**Exercise details:** Restate the whole listing word for word. Pictures are left out.

··· Data section ···

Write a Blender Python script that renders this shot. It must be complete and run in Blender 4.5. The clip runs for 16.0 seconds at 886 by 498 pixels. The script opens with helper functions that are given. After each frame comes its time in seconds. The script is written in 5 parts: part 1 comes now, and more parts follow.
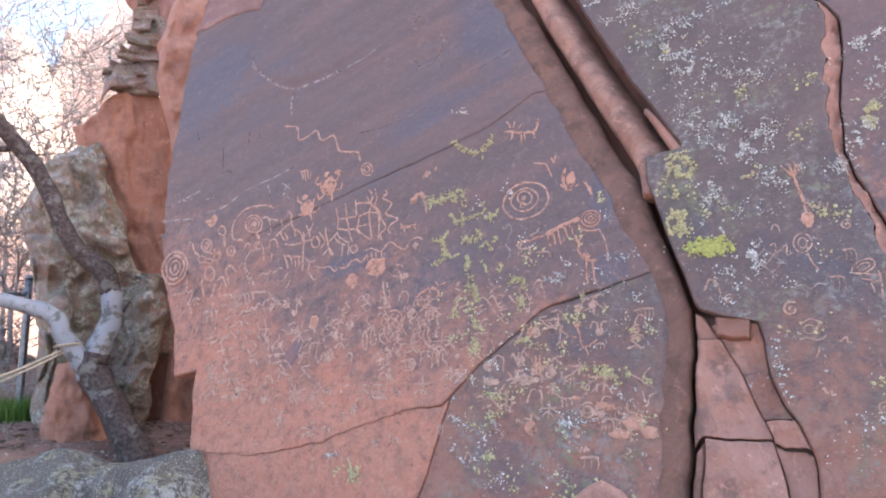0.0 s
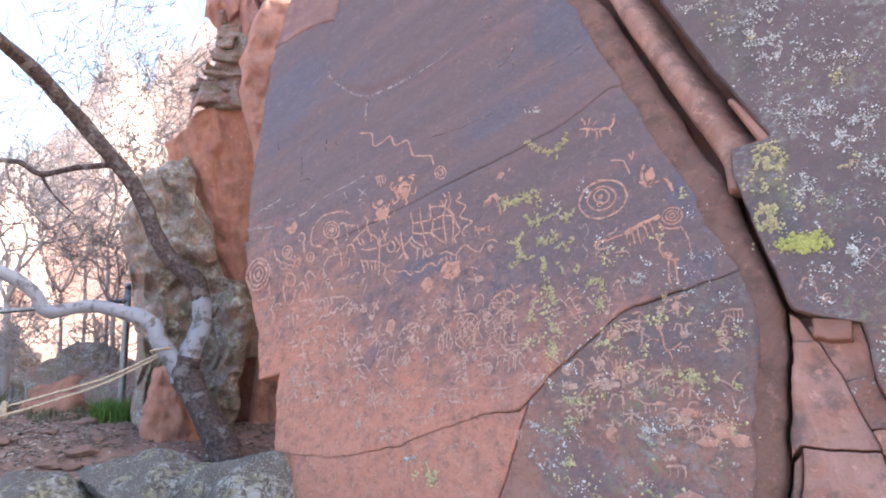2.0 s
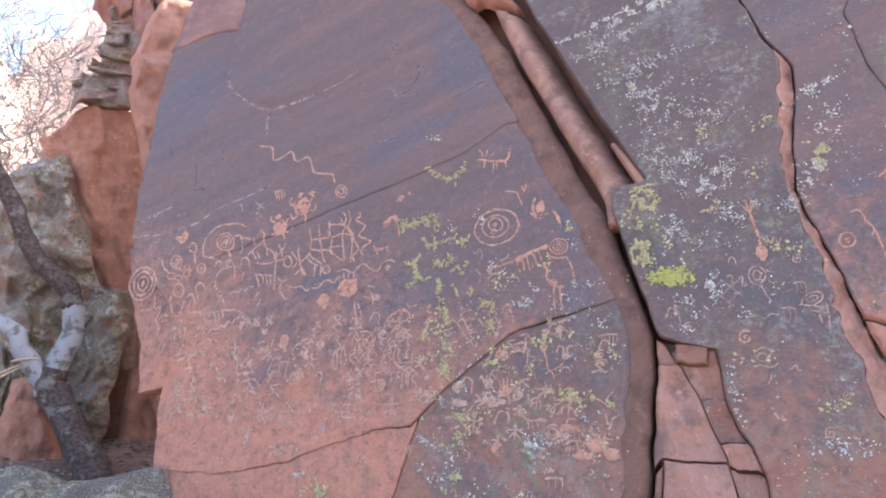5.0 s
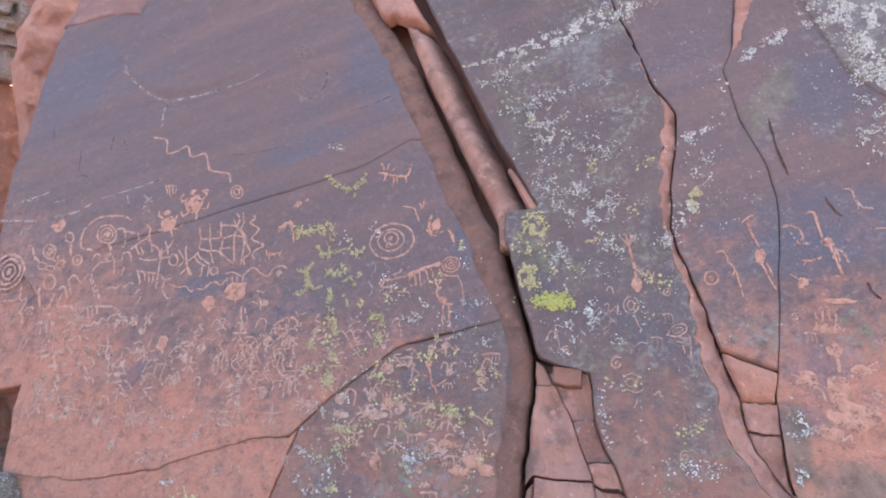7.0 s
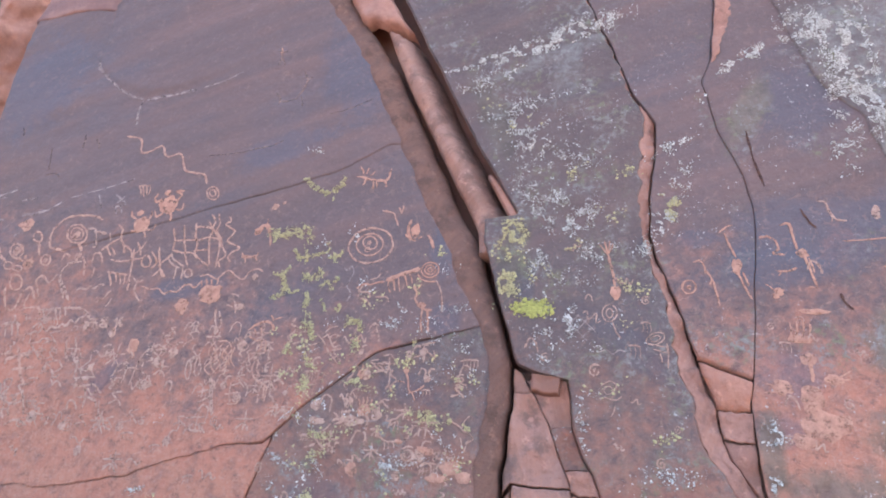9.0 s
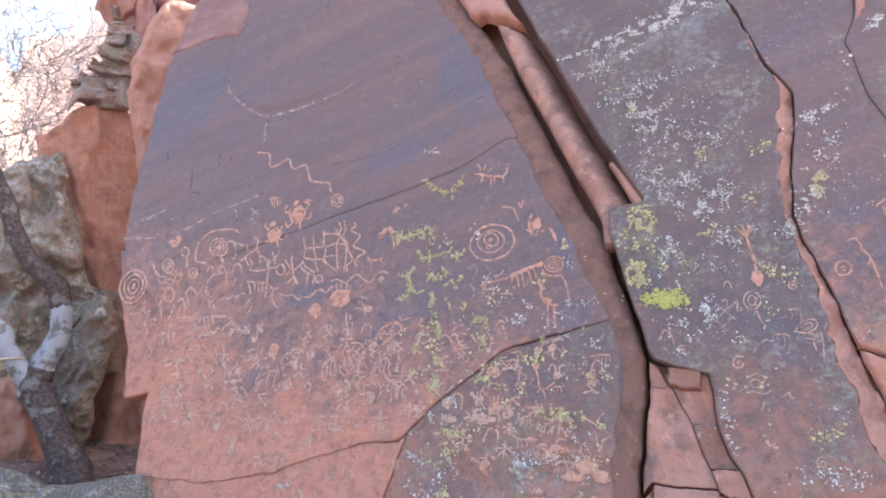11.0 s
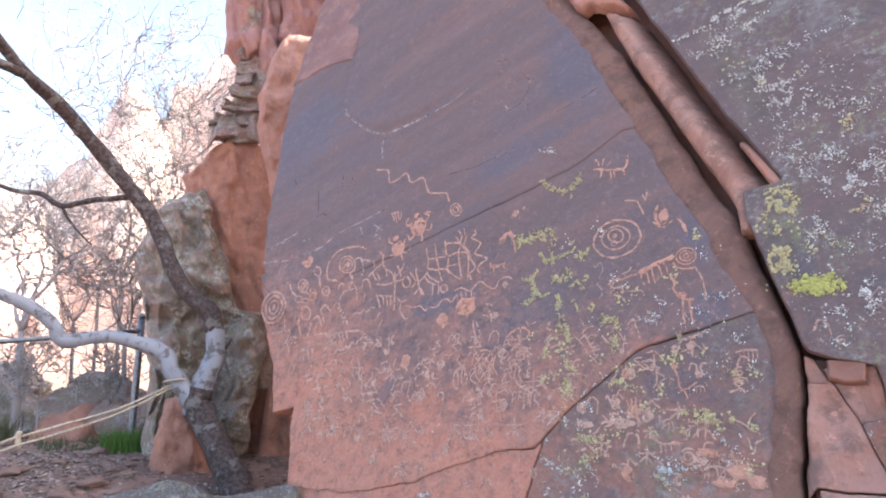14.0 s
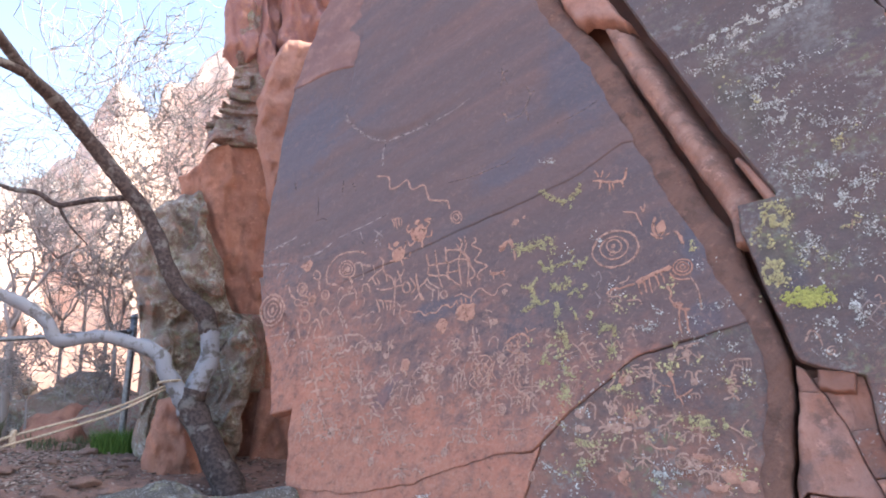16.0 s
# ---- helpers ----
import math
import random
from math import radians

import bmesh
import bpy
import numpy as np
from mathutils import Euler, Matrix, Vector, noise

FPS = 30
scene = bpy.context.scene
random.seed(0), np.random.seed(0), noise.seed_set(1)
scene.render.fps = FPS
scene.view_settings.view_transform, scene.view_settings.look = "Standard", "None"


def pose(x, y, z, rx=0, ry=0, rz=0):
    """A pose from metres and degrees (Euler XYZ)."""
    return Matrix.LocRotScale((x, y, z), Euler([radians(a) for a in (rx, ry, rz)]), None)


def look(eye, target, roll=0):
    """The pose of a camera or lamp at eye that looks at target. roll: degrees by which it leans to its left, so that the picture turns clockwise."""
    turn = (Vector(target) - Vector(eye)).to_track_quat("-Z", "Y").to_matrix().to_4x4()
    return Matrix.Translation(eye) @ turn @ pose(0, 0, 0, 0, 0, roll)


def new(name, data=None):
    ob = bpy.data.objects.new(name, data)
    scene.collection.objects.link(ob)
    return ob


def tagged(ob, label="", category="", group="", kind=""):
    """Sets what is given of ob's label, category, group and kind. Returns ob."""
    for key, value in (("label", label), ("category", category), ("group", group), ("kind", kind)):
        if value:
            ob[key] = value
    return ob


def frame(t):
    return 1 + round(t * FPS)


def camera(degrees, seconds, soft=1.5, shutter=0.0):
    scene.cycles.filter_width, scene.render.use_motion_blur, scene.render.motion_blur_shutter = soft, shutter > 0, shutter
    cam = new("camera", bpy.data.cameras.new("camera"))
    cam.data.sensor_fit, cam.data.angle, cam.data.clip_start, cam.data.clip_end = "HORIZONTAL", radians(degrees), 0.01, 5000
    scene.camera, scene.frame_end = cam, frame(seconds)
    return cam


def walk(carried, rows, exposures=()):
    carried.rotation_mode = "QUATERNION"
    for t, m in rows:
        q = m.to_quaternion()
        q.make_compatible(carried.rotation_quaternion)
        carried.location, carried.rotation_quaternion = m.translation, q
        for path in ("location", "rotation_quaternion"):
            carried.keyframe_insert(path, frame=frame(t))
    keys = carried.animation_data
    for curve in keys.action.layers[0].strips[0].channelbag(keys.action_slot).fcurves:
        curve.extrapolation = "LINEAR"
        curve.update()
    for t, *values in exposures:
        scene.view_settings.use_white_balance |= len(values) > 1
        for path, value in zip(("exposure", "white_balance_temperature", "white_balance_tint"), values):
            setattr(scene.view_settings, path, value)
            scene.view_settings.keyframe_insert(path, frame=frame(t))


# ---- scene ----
cam = camera(67.06, 16.0, soft=1.9)
PATH = [
    (0, 0, 0, 1.6, 94.48, 0, 29.69),
    (0.5, 0.004, 0.008, 1.603, 94.31, 0.69, 31.2),
    (1, 0.008, 0.013, 1.608, 94.41, 1.2, 34.45),
    (1.5, 0.008, 0.039, 1.605, 94.68, 1.04, 35.91),
    (2, 0.002, 0.049, 1.598, 94.81, 0.58, 36.54),
    (2.5, -0.002, 0.052, 1.588, 94.97, 0.3, 36.31),
    (3, -0.006, 0.042, 1.592, 95.06, -0.1, 33.85),
    (5.5, 0.013, -0.135, 1.609, 96.56, -1.7, 24.44),
    (6, 0.027, -0.143, 1.618, 96.74, -2.47, 21.87),
    (6.5, 0.037, -0.136, 1.62, 97.16, -3.59, 19.59),
    (7, 0.051, -0.124, 1.608, 97.86, -4.4, 17.52),
    (7.5, 0.048, -0.125, 1.608, 98.33, -4.68, 15.47),
    (8, 0.04, -0.122, 1.606, 98.59, -4.75, 14.29),
    (10.5, -0.006, -0.093, 1.602, 97.86, -4.08, 21.88),
    (11, -0.011, -0.089, 1.62, 97.34, -3.12, 25.73),
    (11.5, -0.028, -0.085, 1.611, 97.33, -2.86, 29.06),
    (12, -0.036, -0.065, 1.61, 97.12, -2.17, 31.69),
    (12.5, -0.035, -0.048, 1.613, 97, -1.7, 34.04),
    (13, -0.003, -0.04, 1.62, 97.07, -1.14, 35.67),
    (13.5, 0.008, -0.03, 1.622, 97.32, -0.51, 36.12),
    (14, -0.001, -0.039, 1.624, 97.49, -0.08, 37.06),
    (14.5, -0.008, -0.067, 1.632, 97.59, -0.01, 38.21),
    (15, -0.017, -0.103, 1.63, 97.79, -0.36, 37.91),
    (15.5, -0.031, -0.145, 1.63, 97.88, -0.52, 36.74),
    (16, -0.03, -0.167, 1.621, 97.95, -0.94, 35.71),
]
EXPOSURES = [(0, 2.32), (3, 2.37), (5.5, 2.30), (8, 2.36), (10.5, 2.38), (12, 2.52), (13, 2.46), (14.5, 2.21), (16, 2.04)]
walk(cam, [(t, pose(x, y, z, rx, ry, rz)) for t, x, y, z, rx, ry, rz in PATH], EXPOSURES)

# ---- light: open shade under the cliff, sun behind it on the far canyon wall ----
SUN = Vector((0.62, 0.50, 0.60)).normalized()
world = bpy.data.worlds.new("sky")
scene.world = world
world.use_nodes = True
wn, wl = world.node_tree.nodes, world.node_tree.links
sky = wn.new("ShaderNodeTexSky")
sky.sky_type, sky.sun_disc = "NISHITA", False
sky.sun_elevation = math.asin(SUN.z)
sky.sun_rotation = math.atan2(SUN.x, SUN.y)
sky.dust_density, sky.air_density = 4.1, 1.0
wl.new(sky.outputs[0], wn["Background"].inputs[0])
wn["Background"].inputs[1].default_value = 0.15
sun = new("sun", bpy.data.lights.new("sun", "SUN"))
sun.data.energy, sun.data.angle, sun.data.color = 4.5, radians(0.5), (1.0, 0.94, 0.85)
sun.matrix_world = look(SUN * 50, (0, 0, 0))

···

**Complete answer:**
Write a Blender Python script that renders this shot. It must be complete and run in Blender 4.5. The clip runs for 16.0 seconds at 886 by 498 pixels. The script opens with helper functions that are given. After each frame comes its time in seconds. The script is written in 5 parts: part 1 comes now, and more parts follow.
0.0 s
2.0 s
5.0 s
7.0 s
9.0 s
11.0 s
14.0 s
16.0 s
# ---- helpers ----
import math
import random
from math import radians

import bmesh
import bpy
import numpy as np
from mathutils import Euler, Matrix, Vector, noise

FPS = 30
scene = bpy.context.scene
random.seed(0), np.random.seed(0), noise.seed_set(1)
scene.render.fps = FPS
scene.view_settings.view_transform, scene.view_settings.look = "Standard", "None"


def pose(x, y, z, rx=0, ry=0, rz=0):
    """A pose from metres and degrees (Euler XYZ)."""
    return Matrix.LocRotScale((x, y, z), Euler([radians(a) for a in (rx, ry, rz)]), None)


def look(eye, target, roll=0):
    """The pose of a camera or lamp at eye that looks at target. roll: degrees by which it leans to its left, so that the picture turns clockwise."""
    turn = (Vector(target) - Vector(eye)).to_track_quat("-Z", "Y").to_matrix().to_4x4()
    return Matrix.Translation(eye) @ turn @ pose(0, 0, 0, 0, 0, roll)


def new(name, data=None):
    ob = bpy.data.objects.new(name, data)
    scene.collection.objects.link(ob)
    return ob


def tagged(ob, label="", category="", group="", kind=""):
    """Sets what is given of ob's label, category, group and kind. Returns ob."""
    for key, value in (("label", label), ("category", category), ("group", group), ("kind", kind)):
        if value:
            ob[key] = value
    return ob


def frame(t):
    return 1 + round(t * FPS)


def camera(degrees, seconds, soft=1.5, shutter=0.0):
    scene.cycles.filter_width, scene.render.use_motion_blur, scene.render.motion_blur_shutter = soft, shutter > 0, shutter
    cam = new("camera", bpy.data.cameras.new("camera"))
    cam.data.sensor_fit, cam.data.angle, cam.data.clip_start, cam.data.clip_end = "HORIZONTAL", radians(degrees), 0.01, 5000
    scene.camera, scene.frame_end = cam, frame(seconds)
    return cam


def walk(carried, rows, exposures=()):
    carried.rotation_mode = "QUATERNION"
    for t, m in rows:
        q = m.to_quaternion()
        q.make_compatible(carried.rotation_quaternion)
        carried.location, carried.rotation_quaternion = m.translation, q
        for path in ("location", "rotation_quaternion"):
            carried.keyframe_insert(path, frame=frame(t))
    keys = carried.animation_data
    for curve in keys.action.layers[0].strips[0].channelbag(keys.action_slot).fcurves:
        curve.extrapolation = "LINEAR"
        curve.update()
    for t, *values in exposures:
        scene.view_settings.use_white_balance |= len(values) > 1
        for path, value in zip(("exposure", "white_balance_temperature", "white_balance_tint"), values):
            setattr(scene.view_settings, path, value)
            scene.view_settings.keyframe_insert(path, frame=frame(t))


# ---- scene ----
cam = camera(67.06, 16.0, soft=1.9)
PATH = [
    (0, 0, 0, 1.6, 94.48, 0, 29.69),
    (0.5, 0.004, 0.008, 1.603, 94.31, 0.69, 31.2),
    (1, 0.008, 0.013, 1.608, 94.41, 1.2, 34.45),
    (1.5, 0.008, 0.039, 1.605, 94.68, 1.04, 35.91),
    (2, 0.002, 0.049, 1.598, 94.81, 0.58, 36.54),
    (2.5, -0.002, 0.052, 1.588, 94.97, 0.3, 36.31),
    (3, -0.006, 0.042, 1.592, 95.06, -0.1, 33.85),
    (5.5, 0.013, -0.135, 1.609, 96.56, -1.7, 24.44),
    (6, 0.027, -0.143, 1.618, 96.74, -2.47, 21.87),
    (6.5, 0.037, -0.136, 1.62, 97.16, -3.59, 19.59),
    (7, 0.051, -0.124, 1.608, 97.86, -4.4, 17.52),
    (7.5, 0.048, -0.125, 1.608, 98.33, -4.68, 15.47),
    (8, 0.04, -0.122, 1.606, 98.59, -4.75, 14.29),
    (10.5, -0.006, -0.093, 1.602, 97.86, -4.08, 21.88),
    (11, -0.011, -0.089, 1.62, 97.34, -3.12, 25.73),
    (11.5, -0.028, -0.085, 1.611, 97.33, -2.86, 29.06),
    (12, -0.036, -0.065, 1.61, 97.12, -2.17, 31.69),
    (12.5, -0.035, -0.048, 1.613, 97, -1.7, 34.04),
    (13, -0.003, -0.04, 1.62, 97.07, -1.14, 35.67),
    (13.5, 0.008, -0.03, 1.622, 97.32, -0.51, 36.12),
    (14, -0.001, -0.039, 1.624, 97.49, -0.08, 37.06),
    (14.5, -0.008, -0.067, 1.632, 97.59, -0.01, 38.21),
    (15, -0.017, -0.103, 1.63, 97.79, -0.36, 37.91),
    (15.5, -0.031, -0.145, 1.63, 97.88, -0.52, 36.74),
    (16, -0.03, -0.167, 1.621, 97.95, -0.94, 35.71),
]
EXPOSURES = [(0, 2.32), (3, 2.37), (5.5, 2.30), (8, 2.36), (10.5, 2.38), (12, 2.52), (13, 2.46), (14.5, 2.21), (16, 2.04)]
walk(cam, [(t, pose(x, y, z, rx, ry, rz)) for t, x, y, z, rx, ry, rz in PATH], EXPOSURES)

# ---- light: open shade under the cliff, sun behind it on the far canyon wall ----
SUN = Vector((0.62, 0.50, 0.60)).normalized()
world = bpy.data.worlds.new("sky")
scene.world = world
world.use_nodes = True
wn, wl = world.node_tree.nodes, world.node_tree.links
sky = wn.new("ShaderNodeTexSky")
sky.sky_type, sky.sun_disc = "NISHITA", False
sky.sun_elevation = math.asin(SUN.z)
sky.sun_rotation = math.atan2(SUN.x, SUN.y)
sky.dust_density, sky.air_density = 4.1, 1.0
wl.new(sky.outputs[0], wn["Background"].inputs[0])
wn["Background"].inputs[1].default_value = 0.15
sun = new("sun", bpy.data.lights.new("sun", "SUN"))
sun.data.energy, sun.data.angle, sun.data.color = 4.5, radians(0.5), (1.0, 0.94, 0.85)
sun.matrix_world = look(SUN * 50, (0, 0, 0))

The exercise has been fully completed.